Pendant quatre jours, ceux-ci ont martelé un seul message : Bush a des tripes, il sait décider et rester solide, alors que Kerry est un « flip-flopper », une girouette, dont l’élection serait une catastrophe en ces temps de guerre. Mercredi soir encore, le vice-président, Dick Cheney, s’est employé à ridiculiser le démocrate, qui, à l’en croire, « pense qu’on peut impressionner Al-Qaeda avec de la douceur ». Pour les républicains, voter Bush, c’est montrer qu’on ne recule pas devant l’ennemi, qu’on ne « se rend pas », pour reprendre la formule du sénateur John McCain. Et l’ennemi est partout, comme l’a souligné le gouverneur du Massachusetts, le mormon Mitt Romney, dans un formidable amalgame : « L’Amérique fait l’objet d’une attaque en provenance de presque toutes les directions. Nous avons été attaqués par des terroristes meurtriers et fous. Nos employeurs et nos emplois sont menacés par les coûts bas et le travail hautement qualifié à l’étranger. Les valeurs familiales sont attaquées de l’intérieur... »
« Miracle ». La peur semble être devenue la seule carte que les républicains aient décidé de jouer en cette fin de campagne. Le bilan du Président est en effet difficile à vanter.

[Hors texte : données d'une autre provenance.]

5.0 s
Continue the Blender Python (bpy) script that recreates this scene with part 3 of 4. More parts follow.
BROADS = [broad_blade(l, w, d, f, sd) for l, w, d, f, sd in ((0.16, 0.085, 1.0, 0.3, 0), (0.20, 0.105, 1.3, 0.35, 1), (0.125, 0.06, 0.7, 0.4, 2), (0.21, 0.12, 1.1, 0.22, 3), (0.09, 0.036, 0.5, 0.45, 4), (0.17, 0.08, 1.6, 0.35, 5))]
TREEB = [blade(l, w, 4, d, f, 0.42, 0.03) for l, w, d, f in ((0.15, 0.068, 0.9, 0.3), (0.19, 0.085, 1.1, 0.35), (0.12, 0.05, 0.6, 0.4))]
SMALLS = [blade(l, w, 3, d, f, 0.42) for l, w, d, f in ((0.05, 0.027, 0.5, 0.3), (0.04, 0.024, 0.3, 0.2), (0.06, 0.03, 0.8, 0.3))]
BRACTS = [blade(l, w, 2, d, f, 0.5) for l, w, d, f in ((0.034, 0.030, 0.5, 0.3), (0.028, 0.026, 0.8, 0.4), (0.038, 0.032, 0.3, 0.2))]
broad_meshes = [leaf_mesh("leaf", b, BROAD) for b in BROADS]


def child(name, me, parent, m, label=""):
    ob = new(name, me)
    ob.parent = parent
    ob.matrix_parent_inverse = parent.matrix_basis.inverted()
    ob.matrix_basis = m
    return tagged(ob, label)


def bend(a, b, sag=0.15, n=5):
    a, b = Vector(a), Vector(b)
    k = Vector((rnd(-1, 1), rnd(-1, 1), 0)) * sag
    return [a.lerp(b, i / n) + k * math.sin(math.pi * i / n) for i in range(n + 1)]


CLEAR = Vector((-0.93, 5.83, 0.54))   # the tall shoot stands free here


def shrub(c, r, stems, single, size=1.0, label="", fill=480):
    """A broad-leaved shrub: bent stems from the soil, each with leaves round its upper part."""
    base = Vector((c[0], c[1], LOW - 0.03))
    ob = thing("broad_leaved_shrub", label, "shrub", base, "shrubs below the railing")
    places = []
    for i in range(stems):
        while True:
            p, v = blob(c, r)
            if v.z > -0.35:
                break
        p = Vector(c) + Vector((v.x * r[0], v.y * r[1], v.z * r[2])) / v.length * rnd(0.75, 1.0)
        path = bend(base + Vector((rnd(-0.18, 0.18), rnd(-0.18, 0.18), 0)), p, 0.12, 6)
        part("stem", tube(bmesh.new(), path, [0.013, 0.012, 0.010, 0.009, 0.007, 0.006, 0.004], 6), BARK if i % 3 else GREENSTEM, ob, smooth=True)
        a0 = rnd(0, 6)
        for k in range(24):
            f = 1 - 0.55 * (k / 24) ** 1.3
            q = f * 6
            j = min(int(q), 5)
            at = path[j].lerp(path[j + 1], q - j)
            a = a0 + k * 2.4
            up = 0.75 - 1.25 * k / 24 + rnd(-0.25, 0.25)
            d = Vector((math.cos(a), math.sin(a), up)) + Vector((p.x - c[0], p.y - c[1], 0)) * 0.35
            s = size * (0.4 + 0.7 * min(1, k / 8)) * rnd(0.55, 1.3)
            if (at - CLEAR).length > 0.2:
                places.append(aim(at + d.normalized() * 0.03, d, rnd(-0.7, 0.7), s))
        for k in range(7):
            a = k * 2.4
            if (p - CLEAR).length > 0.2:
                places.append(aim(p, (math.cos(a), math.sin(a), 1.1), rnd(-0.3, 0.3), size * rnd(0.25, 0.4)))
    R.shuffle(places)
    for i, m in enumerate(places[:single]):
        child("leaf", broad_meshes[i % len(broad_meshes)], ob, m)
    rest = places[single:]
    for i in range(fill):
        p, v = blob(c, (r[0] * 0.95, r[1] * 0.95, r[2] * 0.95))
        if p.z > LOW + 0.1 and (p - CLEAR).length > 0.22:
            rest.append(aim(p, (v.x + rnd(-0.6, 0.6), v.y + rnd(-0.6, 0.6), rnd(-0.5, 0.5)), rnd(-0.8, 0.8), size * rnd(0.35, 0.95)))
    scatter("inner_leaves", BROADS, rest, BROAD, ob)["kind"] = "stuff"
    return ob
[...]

Ses deux décisions majeures, les baisses d’impôt et la guerre, sont considérées comme des erreurs par une majorité d’Américains. Avec un tel bilan, sa victoire relèverait du « miracle », selon David Broder, le chroniqueur politique du Washington Post.
Mais Bush a déjà montré, en 2000, qu’il pouvait gagner par miracle. Cette année encore, il espère créer la surprise en faisant apparaître de nouveaux électeurs chrétiens conservateurs, particulièrement dans les Etats les plus cruciaux de la bataille (Floride, Pennsylvanie ou Ohio). Karl Rove, son stratège, considère 2004 comme une élection qui se jouera sur la « mobilisation » de la base. Il est obsédé par un chiffre : quatre millions de chrétiens de droite ont boudé les urnes il y a quatre ans.
Côté scène, les républicains poussent sous les projecteurs des vedettes « centristes » (Arnold Schwarzenegger, John McCain) en vue d’ébranler les rares indécis (6 à 7 %). Mais côté coulisse, ils labourent l’électorat le plus réactionnaire. La plate-forme qu’ils ont adoptée est très à droite, que ce soit sur les droits des gays ou l’avortement (Libération d’hier). Sur le terrain, ils placent des « coordinateurs » dans chaque église évangélique.
John Kerry, toutefois, a beaucoup de chance. Les Américains considèrent, à une large majorité, que le pays va « dans une mauvaise direction » ; l’électorat hispanique (qui vote majoritairement démocrate) a gonflé en quatre ans ; les musulmans, qui avaient majoritairement voté pour Bush en 2000, s’éloignent de lui ; les plus de 60 ans penchent également nettement vers les démocrates... Et l’ébullition anti-Bush est sans précédent dans les milieux intellectuels et artistiques
Kerry mollasson. Le problème, c’est que Kerry mène une campagne très mollassonne. Pendant que les orateurs se succédaient au micro à New York pour le traiter de chiffe molle, le candidat démocrate faisait... de la planche à voile. La photo est dans tous les journaux : matériel high-tech, lunettes noires dernier cri. Lorsque Bush se repose on le voit couper du bois ou déplacer des pierres... Conscient que sa campagne manque de punch, John Kerry songerait à renouveler ses conseillers. Mais son problème fondamental ne vient pas forcément d’eux...
(1) Kerry est légèrement en tête pour Time, Fox et NPR. Bush est légèrement en tête pour CNN, NBC/Wall Street Journal, et Los Angeles Times. Ils sont ex-aequo selon ABC.